• _What needs to be done_:
Repeat the data below exactly, dropping any pictures it holds.
──────
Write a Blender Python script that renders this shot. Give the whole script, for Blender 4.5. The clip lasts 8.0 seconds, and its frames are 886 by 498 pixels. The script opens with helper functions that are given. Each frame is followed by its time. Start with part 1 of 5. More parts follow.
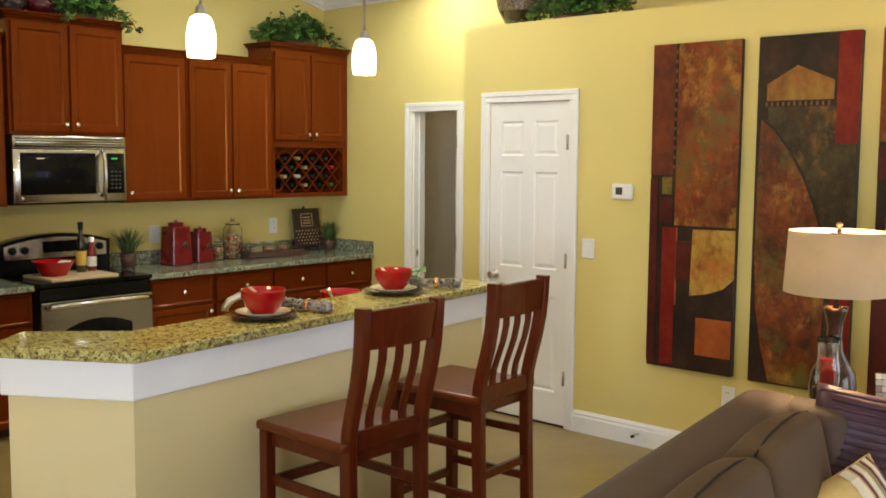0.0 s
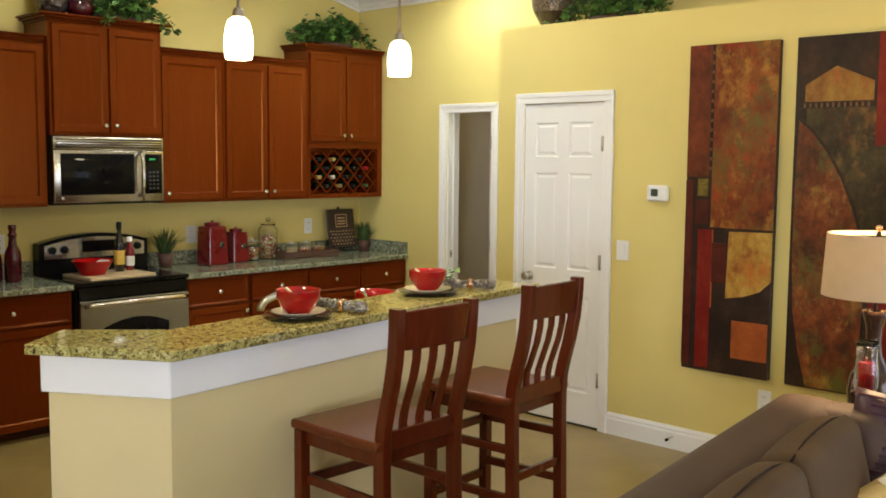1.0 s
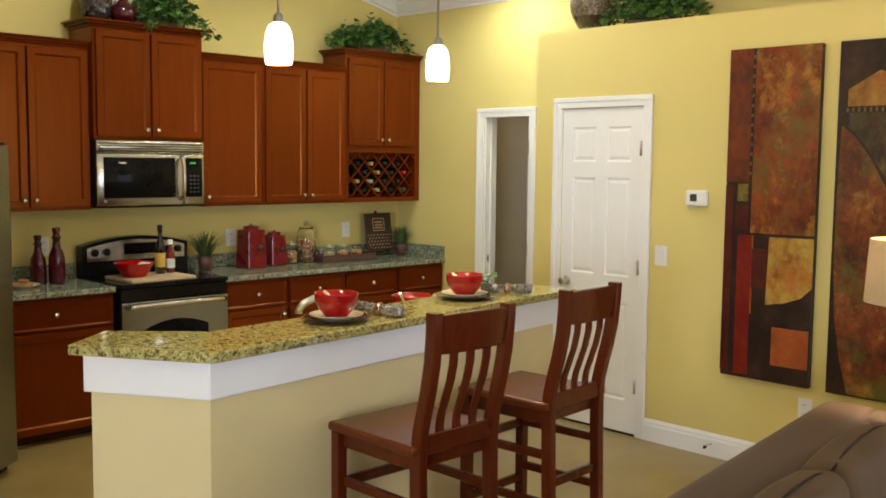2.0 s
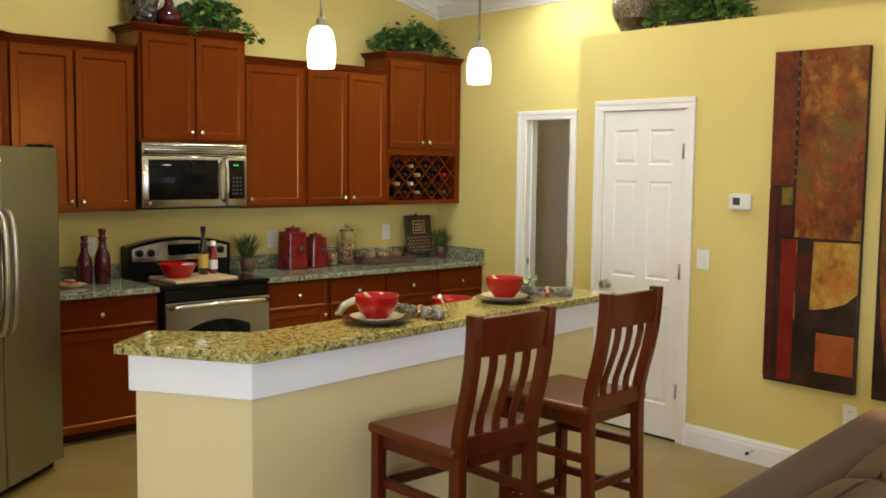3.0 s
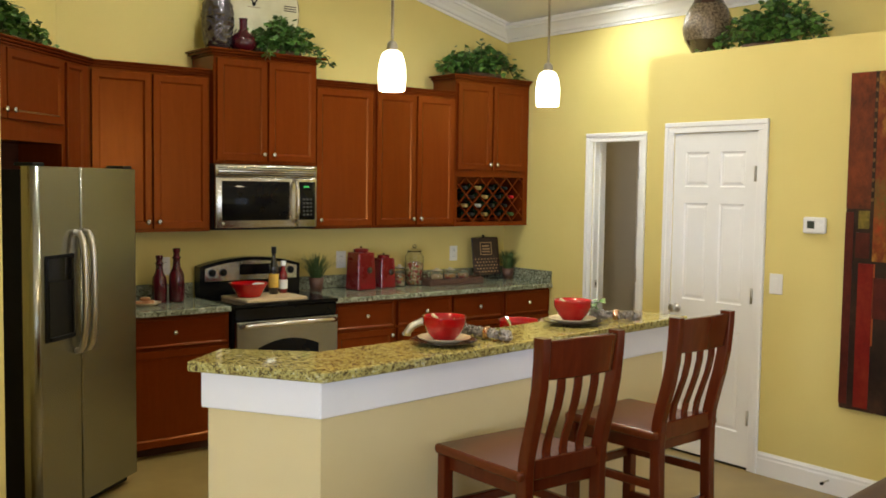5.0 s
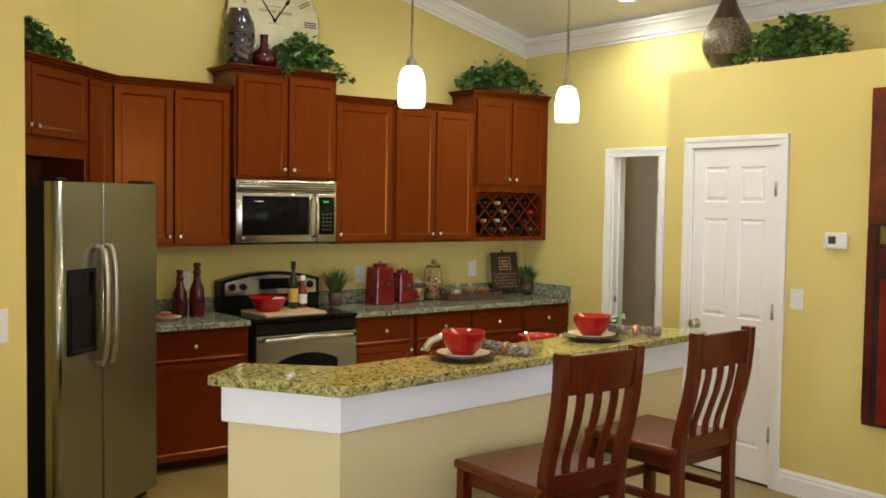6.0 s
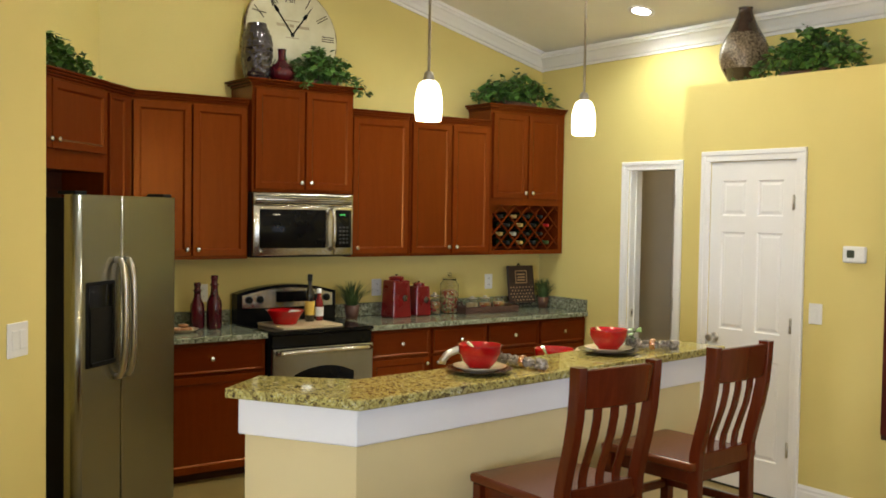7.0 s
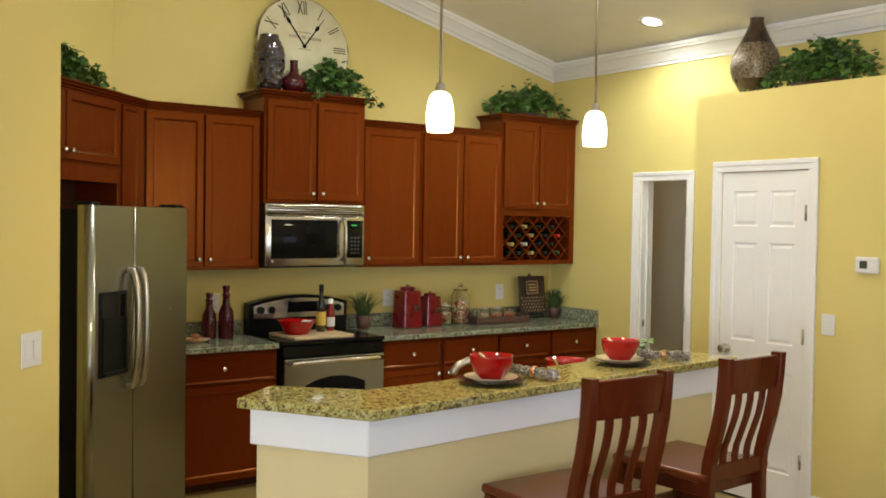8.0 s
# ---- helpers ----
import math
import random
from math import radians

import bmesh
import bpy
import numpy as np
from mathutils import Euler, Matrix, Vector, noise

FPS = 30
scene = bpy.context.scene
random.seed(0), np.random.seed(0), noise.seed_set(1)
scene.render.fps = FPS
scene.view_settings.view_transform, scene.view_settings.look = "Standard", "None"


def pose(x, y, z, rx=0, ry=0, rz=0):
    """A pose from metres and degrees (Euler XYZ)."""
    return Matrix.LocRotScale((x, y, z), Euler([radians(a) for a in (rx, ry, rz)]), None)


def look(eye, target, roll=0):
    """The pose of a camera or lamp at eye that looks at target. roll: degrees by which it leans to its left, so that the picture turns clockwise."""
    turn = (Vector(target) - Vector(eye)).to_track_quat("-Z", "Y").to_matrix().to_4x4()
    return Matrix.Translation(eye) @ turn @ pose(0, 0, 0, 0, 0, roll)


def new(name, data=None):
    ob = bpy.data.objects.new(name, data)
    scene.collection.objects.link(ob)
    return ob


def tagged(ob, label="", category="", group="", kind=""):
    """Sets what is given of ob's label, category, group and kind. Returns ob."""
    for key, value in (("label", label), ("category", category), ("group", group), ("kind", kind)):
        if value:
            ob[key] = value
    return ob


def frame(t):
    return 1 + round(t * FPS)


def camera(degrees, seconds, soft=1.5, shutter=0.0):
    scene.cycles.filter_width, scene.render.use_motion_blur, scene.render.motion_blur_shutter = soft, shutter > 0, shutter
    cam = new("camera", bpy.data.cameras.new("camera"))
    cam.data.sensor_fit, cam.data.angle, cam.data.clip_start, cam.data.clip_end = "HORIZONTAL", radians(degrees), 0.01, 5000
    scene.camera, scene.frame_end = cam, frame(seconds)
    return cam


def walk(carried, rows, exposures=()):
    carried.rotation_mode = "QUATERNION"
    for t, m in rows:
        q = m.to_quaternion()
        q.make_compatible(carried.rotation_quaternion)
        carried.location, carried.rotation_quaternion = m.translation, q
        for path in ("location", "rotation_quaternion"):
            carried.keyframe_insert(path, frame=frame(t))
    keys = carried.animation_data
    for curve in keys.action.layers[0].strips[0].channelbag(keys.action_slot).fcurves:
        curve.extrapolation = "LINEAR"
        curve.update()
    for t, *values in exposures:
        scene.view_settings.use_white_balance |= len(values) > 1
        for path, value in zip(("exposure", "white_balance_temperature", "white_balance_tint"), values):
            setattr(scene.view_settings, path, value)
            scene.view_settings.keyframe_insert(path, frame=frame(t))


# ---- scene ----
──────
• _The completed task_:
Write a Blender Python script that renders this shot. Give the whole script, for Blender 4.5. The clip lasts 8.0 seconds, and its frames are 886 by 498 pixels. The script opens with helper functions that are given. Each frame is followed by its time. Start with part 1 of 5. More parts follow.
0.0 s
1.0 s
2.0 s
3.0 s
5.0 s
6.0 s
7.0 s
8.0 s
# ---- helpers ----
import math
import random
from math import radians

import bmesh
import bpy
import numpy as np
from mathutils import Euler, Matrix, Vector, noise

FPS = 30
scene = bpy.context.scene
random.seed(0), np.random.seed(0), noise.seed_set(1)
scene.render.fps = FPS
scene.view_settings.view_transform, scene.view_settings.look = "Standard", "None"


def pose(x, y, z, rx=0, ry=0, rz=0):
    """A pose from metres and degrees (Euler XYZ)."""
    return Matrix.LocRotScale((x, y, z), Euler([radians(a) for a in (rx, ry, rz)]), None)


def look(eye, target, roll=0):
    """The pose of a camera or lamp at eye that looks at target. roll: degrees by which it leans to its left, so that the picture turns clockwise."""
    turn = (Vector(target) - Vector(eye)).to_track_quat("-Z", "Y").to_matrix().to_4x4()
    return Matrix.Translation(eye) @ turn @ pose(0, 0, 0, 0, 0, roll)


def new(name, data=None):
    ob = bpy.data.objects.new(name, data)
    scene.collection.objects.link(ob)
    return ob


def tagged(ob, label="", category="", group="", kind=""):
    """Sets what is given of ob's label, category, group and kind. Returns ob."""
    for key, value in (("label", label), ("category", category), ("group", group), ("kind", kind)):
        if value:
            ob[key] = value
    return ob


def frame(t):
    return 1 + round(t * FPS)


def camera(degrees, seconds, soft=1.5, shutter=0.0):
    scene.cycles.filter_width, scene.render.use_motion_blur, scene.render.motion_blur_shutter = soft, shutter > 0, shutter
    cam = new("camera", bpy.data.cameras.new("camera"))
    cam.data.sensor_fit, cam.data.angle, cam.data.clip_start, cam.data.clip_end = "HORIZONTAL", radians(degrees), 0.01, 5000
    scene.camera, scene.frame_end = cam, frame(seconds)
    return cam


def walk(carried, rows, exposures=()):
    carried.rotation_mode = "QUATERNION"
    for t, m in rows:
        q = m.to_quaternion()
        q.make_compatible(carried.rotation_quaternion)
        carried.location, carried.rotation_quaternion = m.translation, q
        for path in ("location", "rotation_quaternion"):
            carried.keyframe_insert(path, frame=frame(t))
    keys = carried.animation_data
    for curve in keys.action.layers[0].strips[0].channelbag(keys.action_slot).fcurves:
        curve.extrapolation = "LINEAR"
        curve.update()
    for t, *values in exposures:
        scene.view_settings.use_white_balance |= len(values) > 1
        for path, value in zip(("exposure", "white_balance_temperature", "white_balance_tint"), values):
            setattr(scene.view_settings, path, value)
            scene.view_settings.keyframe_insert(path, frame=frame(t))


# ---- scene ----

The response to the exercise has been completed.